A few poster comments and the Bowen Lecture.

P23C-1727: Start by being a homer and plugging my colleague Paul Wiegert who was part of a team led by Martin Connors that found the first Earth trojan asteroid.

1629: an interesting lidar paper about taking vertical profiles of biomass, plankton (by florescence) and even sea surface wind speeds. I thought the laser power to get significantly deep would be excessive by some initial tests using CALIPSO looked promising.

SA41A-180: some results using the Poker Flat Incoherent Scatter radar to estimate the amount and size of mesospheric smoke particles (aged meteoric material). Promising start.

A21D-87 Johnson et al showed a portable DIAL carbon monitoring lidar the was pretty small and could measure over a horizontal range of several km.

U-7: Mrs Crow and I occasionally travel to Milwaukee on the Lake Express hydrofoil ferry out of Muskegon. Little did we know we may have been sharing the boat with some ozone monitoring equipment. Cleary et al got permission to measure ozone on multiple crossings and showed that synoptic flow and lake breezes drive the plumes of high ozone across the lake, with no preference of being higher on one side than the other. Very clever.

My #2 of the day was the sentence in one of the Atmospheric Electricity posters:

“Jellyfish sprites are a superposition of carrot sprites driven by a very large current moment.”

Admit it, how many of you really knew that until now?

First prize was hands down Niedziela et al, Poster 75, concerning Aerosols produced from cooked meats, including IR spectra of a chicken breast. There measurements showed the differences in aerosols produced from cooking chicken compared to pork loin chops. If this was Mad magazine the empty balloon with “insert your comment here” would be visible.

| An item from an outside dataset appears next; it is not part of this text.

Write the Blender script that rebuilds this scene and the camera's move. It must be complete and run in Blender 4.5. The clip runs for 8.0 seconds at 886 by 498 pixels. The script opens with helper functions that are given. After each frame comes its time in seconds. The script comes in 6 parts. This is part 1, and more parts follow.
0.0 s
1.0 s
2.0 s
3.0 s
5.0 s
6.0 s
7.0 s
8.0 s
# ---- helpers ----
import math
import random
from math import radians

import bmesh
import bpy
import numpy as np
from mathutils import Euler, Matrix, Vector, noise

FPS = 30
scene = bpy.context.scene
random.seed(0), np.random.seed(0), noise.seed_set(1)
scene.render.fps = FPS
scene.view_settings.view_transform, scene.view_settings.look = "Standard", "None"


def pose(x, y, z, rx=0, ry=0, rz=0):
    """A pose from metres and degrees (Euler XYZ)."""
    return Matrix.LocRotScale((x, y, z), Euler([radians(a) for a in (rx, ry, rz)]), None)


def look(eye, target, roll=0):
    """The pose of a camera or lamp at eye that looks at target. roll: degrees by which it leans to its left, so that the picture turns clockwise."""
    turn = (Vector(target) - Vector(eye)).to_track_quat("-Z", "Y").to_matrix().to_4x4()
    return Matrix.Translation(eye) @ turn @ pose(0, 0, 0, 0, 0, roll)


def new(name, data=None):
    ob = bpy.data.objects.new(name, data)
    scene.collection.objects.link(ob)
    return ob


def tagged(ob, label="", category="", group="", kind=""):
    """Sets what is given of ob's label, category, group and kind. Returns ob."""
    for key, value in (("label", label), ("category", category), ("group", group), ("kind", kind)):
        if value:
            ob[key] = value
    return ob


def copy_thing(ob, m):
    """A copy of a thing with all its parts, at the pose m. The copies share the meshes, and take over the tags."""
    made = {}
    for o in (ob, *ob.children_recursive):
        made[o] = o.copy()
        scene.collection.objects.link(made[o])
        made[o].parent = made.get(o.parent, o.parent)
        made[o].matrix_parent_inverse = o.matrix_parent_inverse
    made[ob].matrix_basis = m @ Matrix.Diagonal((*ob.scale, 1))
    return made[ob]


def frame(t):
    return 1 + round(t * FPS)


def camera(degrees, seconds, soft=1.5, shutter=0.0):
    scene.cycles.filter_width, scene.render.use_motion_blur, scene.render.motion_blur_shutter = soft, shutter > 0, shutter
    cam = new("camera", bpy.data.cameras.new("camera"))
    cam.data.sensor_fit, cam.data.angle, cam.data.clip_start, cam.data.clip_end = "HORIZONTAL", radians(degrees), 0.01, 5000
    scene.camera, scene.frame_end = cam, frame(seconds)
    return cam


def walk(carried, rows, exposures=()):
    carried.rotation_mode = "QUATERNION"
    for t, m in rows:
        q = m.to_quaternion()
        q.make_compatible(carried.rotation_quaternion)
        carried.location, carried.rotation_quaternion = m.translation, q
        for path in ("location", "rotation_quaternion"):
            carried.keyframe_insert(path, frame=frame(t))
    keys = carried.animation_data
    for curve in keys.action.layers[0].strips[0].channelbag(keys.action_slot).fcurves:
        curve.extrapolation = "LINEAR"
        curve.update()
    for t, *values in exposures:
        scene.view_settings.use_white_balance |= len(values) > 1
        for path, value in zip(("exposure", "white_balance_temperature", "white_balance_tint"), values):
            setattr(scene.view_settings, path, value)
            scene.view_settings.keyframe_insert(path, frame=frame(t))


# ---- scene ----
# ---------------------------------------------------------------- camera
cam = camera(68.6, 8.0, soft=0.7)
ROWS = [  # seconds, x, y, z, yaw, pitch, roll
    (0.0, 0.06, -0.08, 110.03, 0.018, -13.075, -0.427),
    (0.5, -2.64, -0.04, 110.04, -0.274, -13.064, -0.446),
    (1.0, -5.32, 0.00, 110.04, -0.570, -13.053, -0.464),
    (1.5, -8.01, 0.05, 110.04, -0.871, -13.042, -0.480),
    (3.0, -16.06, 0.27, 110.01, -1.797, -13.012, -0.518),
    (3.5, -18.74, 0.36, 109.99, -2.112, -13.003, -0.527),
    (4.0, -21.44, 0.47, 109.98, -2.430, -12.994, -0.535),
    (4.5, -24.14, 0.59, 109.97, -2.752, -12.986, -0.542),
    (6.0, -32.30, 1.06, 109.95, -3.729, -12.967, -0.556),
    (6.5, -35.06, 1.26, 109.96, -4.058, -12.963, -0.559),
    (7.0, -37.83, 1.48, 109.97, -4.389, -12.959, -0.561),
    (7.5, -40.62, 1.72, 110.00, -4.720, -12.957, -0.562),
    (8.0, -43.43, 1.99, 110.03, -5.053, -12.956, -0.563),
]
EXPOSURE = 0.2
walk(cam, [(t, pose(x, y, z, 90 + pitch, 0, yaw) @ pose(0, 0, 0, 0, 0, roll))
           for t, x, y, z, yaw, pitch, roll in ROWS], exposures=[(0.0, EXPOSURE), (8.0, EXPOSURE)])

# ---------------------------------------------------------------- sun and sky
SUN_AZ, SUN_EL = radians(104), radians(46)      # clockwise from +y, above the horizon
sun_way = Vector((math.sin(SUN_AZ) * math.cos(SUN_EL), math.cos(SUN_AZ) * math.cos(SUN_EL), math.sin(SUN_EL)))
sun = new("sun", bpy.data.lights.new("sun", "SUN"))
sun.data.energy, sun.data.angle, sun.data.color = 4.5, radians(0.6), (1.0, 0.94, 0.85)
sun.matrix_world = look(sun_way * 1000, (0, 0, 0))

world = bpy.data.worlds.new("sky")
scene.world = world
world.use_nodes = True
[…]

The day ended with Marc Hirschmann giving a Bowen lecture “By Permission of the Mantle”. He did an excellent job for people not in this area like myself allowing us to appreciate the effect of the mantle on the atmosphere. His talk explored the interesting problem of the hydrogen to carbon ratio on the surface compared to the mantle and the current ideas about how to reconcile the differences.